Harry discussed the “invisible contract” between the palace and the tabloids — and how the royal family fears the press’s influence.

“I think there's a reason that these tabloids have holiday parties at the palace. They're hosted by the palace, the tabloids are. You know, there is a construct that's at play there. And because, from the beginning of our relationship, they were so attacking and inciting so much racism, really, it changed our — the risk level, because it went — it wasn't just catty gossip. It was bringing out a part of people that was racist in how it was charged. And that changed the threat. That changed the level of death threats. That changed everything,” Meghan said.

Harry said the palace’s decision to remove security from his family was a major turning point.

“I never thought that I would have my security removed, because I was born into this position. I inherited the risk. So that was a shock to me. That was what completely changed the whole plan,” he said.

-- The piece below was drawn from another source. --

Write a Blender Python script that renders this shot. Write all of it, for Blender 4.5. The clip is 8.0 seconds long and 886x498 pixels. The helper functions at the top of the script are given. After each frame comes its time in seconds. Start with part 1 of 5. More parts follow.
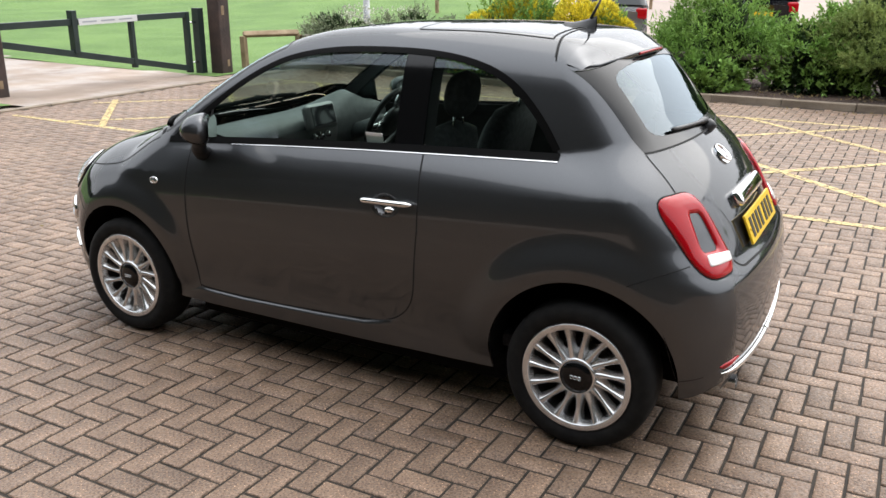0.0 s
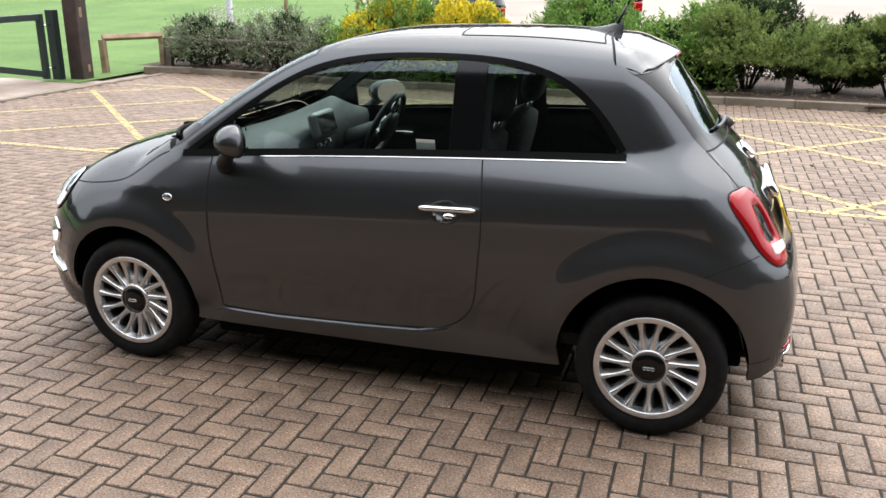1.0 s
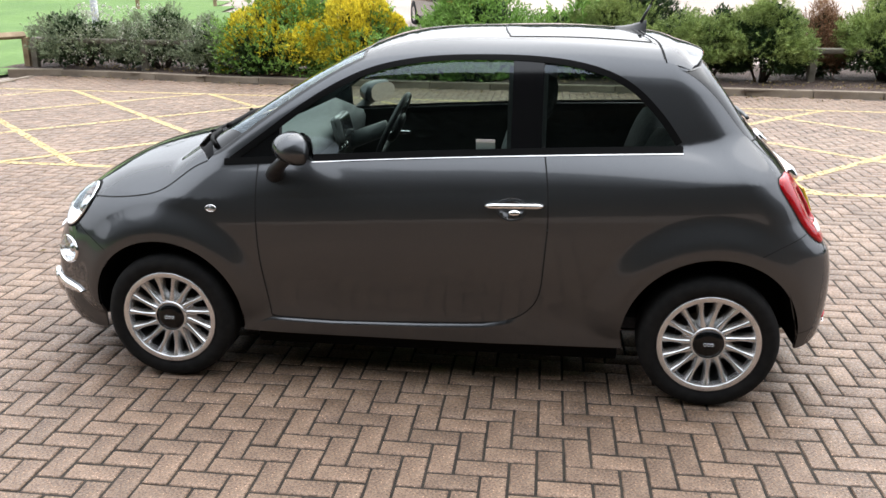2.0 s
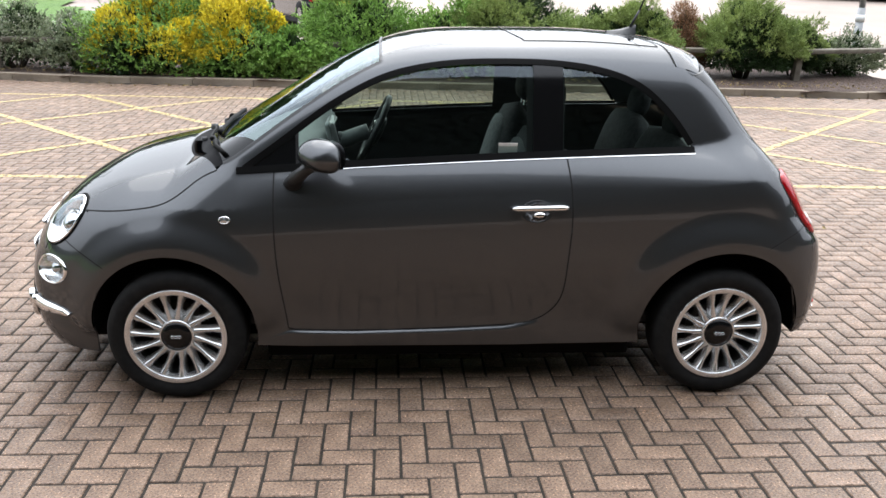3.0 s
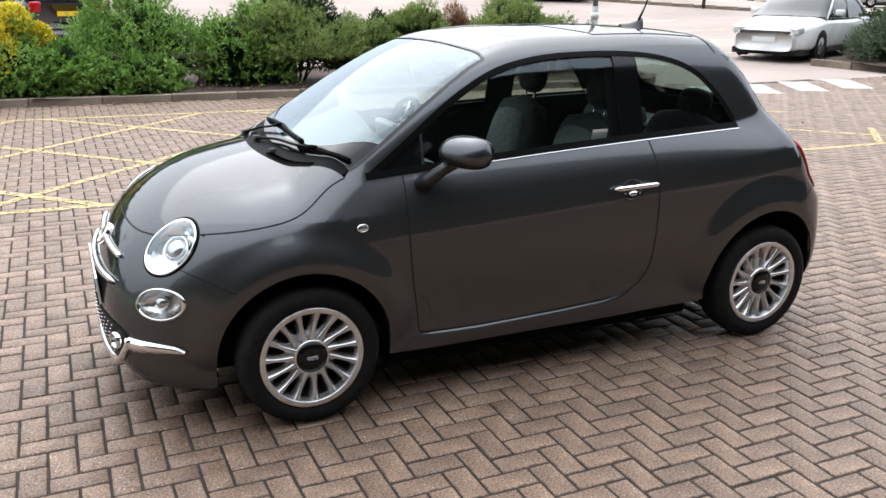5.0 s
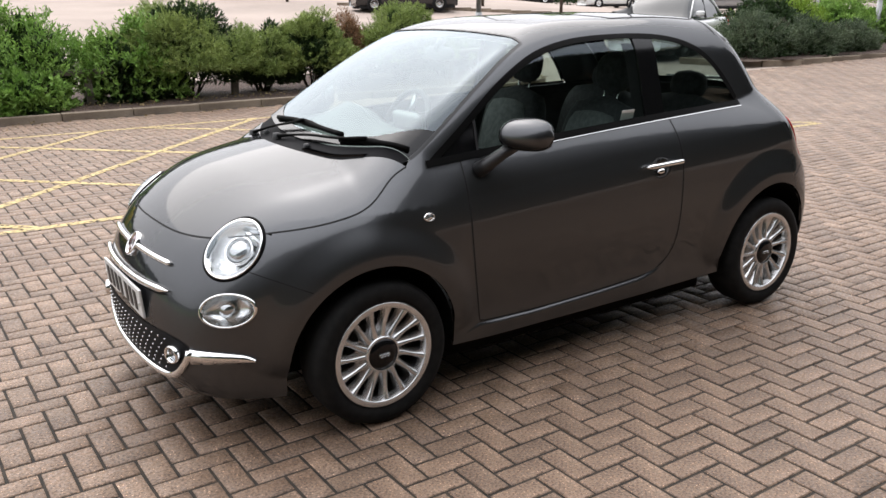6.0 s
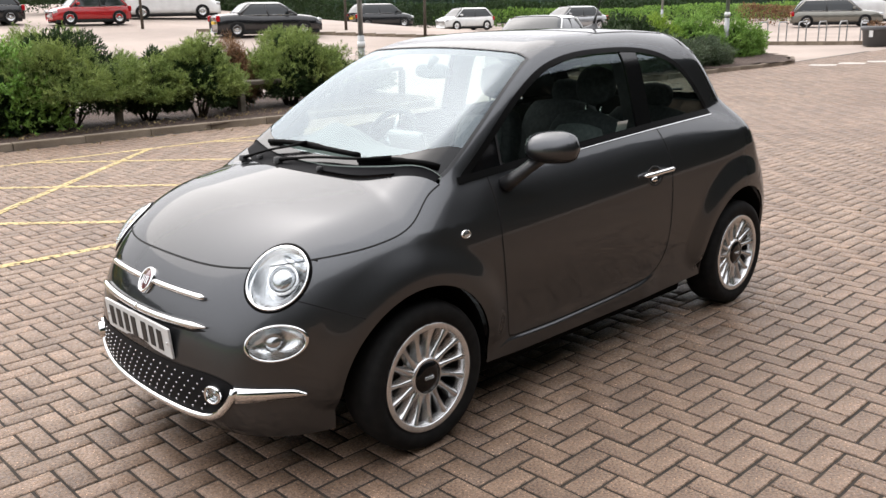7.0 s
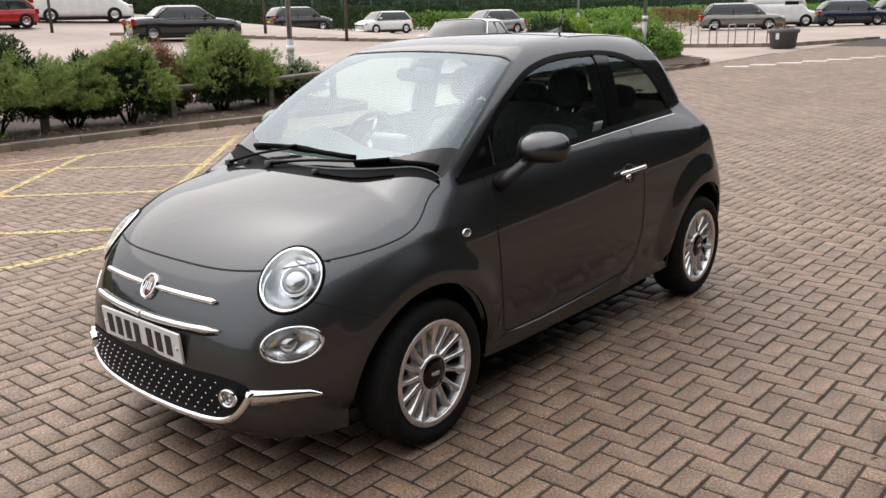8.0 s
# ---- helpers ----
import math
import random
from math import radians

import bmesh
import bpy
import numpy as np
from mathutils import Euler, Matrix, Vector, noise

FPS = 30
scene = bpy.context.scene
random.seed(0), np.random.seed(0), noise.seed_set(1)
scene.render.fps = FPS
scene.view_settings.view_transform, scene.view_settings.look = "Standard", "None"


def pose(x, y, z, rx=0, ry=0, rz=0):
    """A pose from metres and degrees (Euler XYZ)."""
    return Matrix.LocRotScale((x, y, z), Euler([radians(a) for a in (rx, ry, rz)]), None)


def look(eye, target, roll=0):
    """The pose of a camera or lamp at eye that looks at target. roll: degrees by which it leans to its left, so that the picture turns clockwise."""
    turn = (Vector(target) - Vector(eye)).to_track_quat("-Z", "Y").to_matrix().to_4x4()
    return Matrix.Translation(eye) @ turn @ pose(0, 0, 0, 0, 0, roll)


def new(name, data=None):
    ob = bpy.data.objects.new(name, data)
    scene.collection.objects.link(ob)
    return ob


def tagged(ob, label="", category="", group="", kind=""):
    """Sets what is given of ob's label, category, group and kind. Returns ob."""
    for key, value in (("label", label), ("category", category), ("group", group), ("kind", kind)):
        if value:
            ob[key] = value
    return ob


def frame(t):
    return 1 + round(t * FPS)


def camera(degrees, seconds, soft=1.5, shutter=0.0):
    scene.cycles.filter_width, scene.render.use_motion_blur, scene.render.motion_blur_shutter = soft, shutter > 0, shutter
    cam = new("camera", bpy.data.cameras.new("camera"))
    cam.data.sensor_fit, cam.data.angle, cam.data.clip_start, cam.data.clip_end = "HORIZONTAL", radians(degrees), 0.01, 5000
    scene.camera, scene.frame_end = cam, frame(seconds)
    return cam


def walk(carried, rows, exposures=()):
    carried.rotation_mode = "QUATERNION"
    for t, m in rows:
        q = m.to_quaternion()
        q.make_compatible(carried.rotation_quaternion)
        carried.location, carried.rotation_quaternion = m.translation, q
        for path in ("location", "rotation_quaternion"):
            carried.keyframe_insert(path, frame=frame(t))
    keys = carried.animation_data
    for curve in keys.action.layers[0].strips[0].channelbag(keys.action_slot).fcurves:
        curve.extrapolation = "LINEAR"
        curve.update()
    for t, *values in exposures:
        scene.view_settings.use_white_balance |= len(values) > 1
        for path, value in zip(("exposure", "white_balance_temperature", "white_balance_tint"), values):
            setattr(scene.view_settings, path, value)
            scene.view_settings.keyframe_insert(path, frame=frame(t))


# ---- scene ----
cam = camera(55.0, 8.0)
PATH = [
    (0, (2.076, -3.483, 1.674), (1.161, -1.811, 1.066), 0.1),
    (0.5, (1.697, -3.61, 1.693), (0.948, -1.857, 1.086), 0.3),
    (1, (1.283, -3.822, 1.696), (0.713, -2.004, 1.088), 0.3),
    (1.5, (0.87, -3.936, 1.689), (0.463, -2.08, 1.064), -0.1),
    (2, (0.46, -4.07, 1.738), (0.229, -2.183, 1.114), 0.1),
    (2.2, (0.295, -4.139, 1.762), (0.123, -2.247, 1.138), 0.1),
    (3.3, (-0.538, -4.06, 1.757), (-0.307, -2.174, 1.131), 1.6),
    (3.5, (-0.734, -4.068, 1.764), (-0.452, -2.187, 1.145), 1.6),
    (4, (-1.118, -3.978, 1.743), (-0.69, -2.126, 1.122), 1.0),
    (4.5, (-1.526, -3.867, 1.737), (-0.914, -2.064, 1.125), 0.9),
    (4.7, (-1.71, -3.84, 1.731), (-1.019, -2.066, 1.121), 1.0),
    (5.8, (-2.483, -3.445, 1.594), (-1.475, -1.815, 1.021), -0.6),
    (6, (-2.621, -3.366, 1.585), (-1.549, -1.777, 1.013), -0.5),
    (6.5, (-2.879, -3.135, 1.565), (-1.674, -1.644, 0.996), -1.2),
    (7, (-3.102, -2.93, 1.565), (-1.773, -1.53, 1.039), -1.3),
    (7.5, (-3.319, -2.806, 1.581), (-1.885, -1.507, 1.074), -1.5),
    (8, (-3.372, -2.765, 1.577), (-1.914, -1.5, 1.054), -1.3),
]
EXPOSURES = [(0, 0.98, 6650, 10), (1, 1.16, 6600, 10), (2, 1.25, 6480, 10), (3.5, 1.22, 6340, 10), (4.5, 1.12, 6250, 10), (6, 0.80, 6750, 13), (6.5, 0.82, 6850, 13), (7.0, 0.86, 6850, 13), (7.5, 0.63, 6900, 13), (8, 0.55, 6900, 13)]
walk(cam, [(t, look(eye, target, roll)) for t, eye, target, roll in PATH], EXPOSURES)

# ---- world, sun, exposure ----
SUN_DIR = (76.0, 55.0)  # azimuth from +x towards +y, elevation (degrees)
world = bpy.data.worlds.new("sky")
scene.world = world
world.use_nodes = True
wn, wl = world.node_tree.nodes, world.node_tree.links
sky = wn.new("ShaderNodeTexSky")
sky.sky_type = "NISHITA"
sky.sun_disc = False
sky.sun_elevation = radians(SUN_DIR[1])
sky.sun_rotation = radians(90 - SUN_DIR[0])
sky.dust_density = 7.0
sky.air_density = 1.0
haze = wn.new("ShaderNodeHueSaturation")
haze.inputs["Saturation"].default_value = 0.10
wl.new(sky.outputs[0], haze.inputs["Color"])
veil = wn.new("ShaderNodeMix")
veil.data_type = "RGBA"
veil.inputs["Factor"].default_value = 0.72
# an overcast veil, brighter overhead than at the horizon
up_dir, up_z, up_scale, up_tint = wn.new("ShaderNodeTexCoord"), wn.new("ShaderNodeSeparateXYZ"), wn.new("ShaderNodeMapRange"), wn.new("ShaderNodeVectorMath")
up_scale.inputs["To Min"].default_value, up_scale.inputs["To Max"].default_value = 0.56, 1.28
up_tint.operation = "SCALE"
up_tint.inputs[0].default_value = (9.7, 10.3, 11.2)
wl.new(up_dir.outputs["Generated"], up_z.inputs[0])
wl.new(up_z.outputs["Z"], up_scale.inputs["Value"])
wl.new(up_scale.outputs["Result"], up_tint.inputs["Scale"])
wl.new(up_tint.outputs["Vector"], veil.inputs["B"])
wl.new(haze.outputs[0], veil.inputs["A"])
wl.new(veil.outputs["Result"], wn["Background"].inputs[0])
wn["Background"].inputs[1].default_value = 0.15
sun = new("sun", bpy.data.lights.new("sun", "SUN"))
sun.data.energy = 0.85
sun.data.angle = radians(80)
sun.data.color = (1.0, 0.96, 0.9)
_a, _e = radians(SUN_DIR[0]), radians(SUN_DIR[1])
sun.matrix_world = look((10 * math.cos(_a) * math.cos(_e), 10 * math.sin(_a) * math.cos(_e), 10 * math.sin(_e)), (0, 0, 0))

# ---- materials ----


def material(name, base=(0.5, 0.5, 0.5), rough=0.6, metal=0.0, coat=0.0, coat_rough=0.03, spec=0.5, alpha=1.0):
    m = bpy.data.materials.new(name)
    m.use_nodes = True
    b = m.node_tree.nodes["Principled BSDF"]
    b.inputs["Base Color"].default_value = (*base, 1)
    b.inputs["Roughness"].default_value = rough
    b.inputs["Metallic"].default_value = metal
    b.inputs["Coat Weight"].default_value = coat
    b.inputs["Coat Roughness"].default_value = coat_rough
    b.inputs["Specular IOR Level"].default_value = spec
    return m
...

“And I even — and I even wrote letters to his family saying, ‘Please, it's very clear the protection of me or Archie is not a priority. I accept that. That is fine. Please keep my husband safe. I see the death threats. I see the racist propaganda. Please keep him safe. Please don't pull his security and announce to the world when he and we are most vulnerable,’” Meghan said.

“And they said it's just not possible.”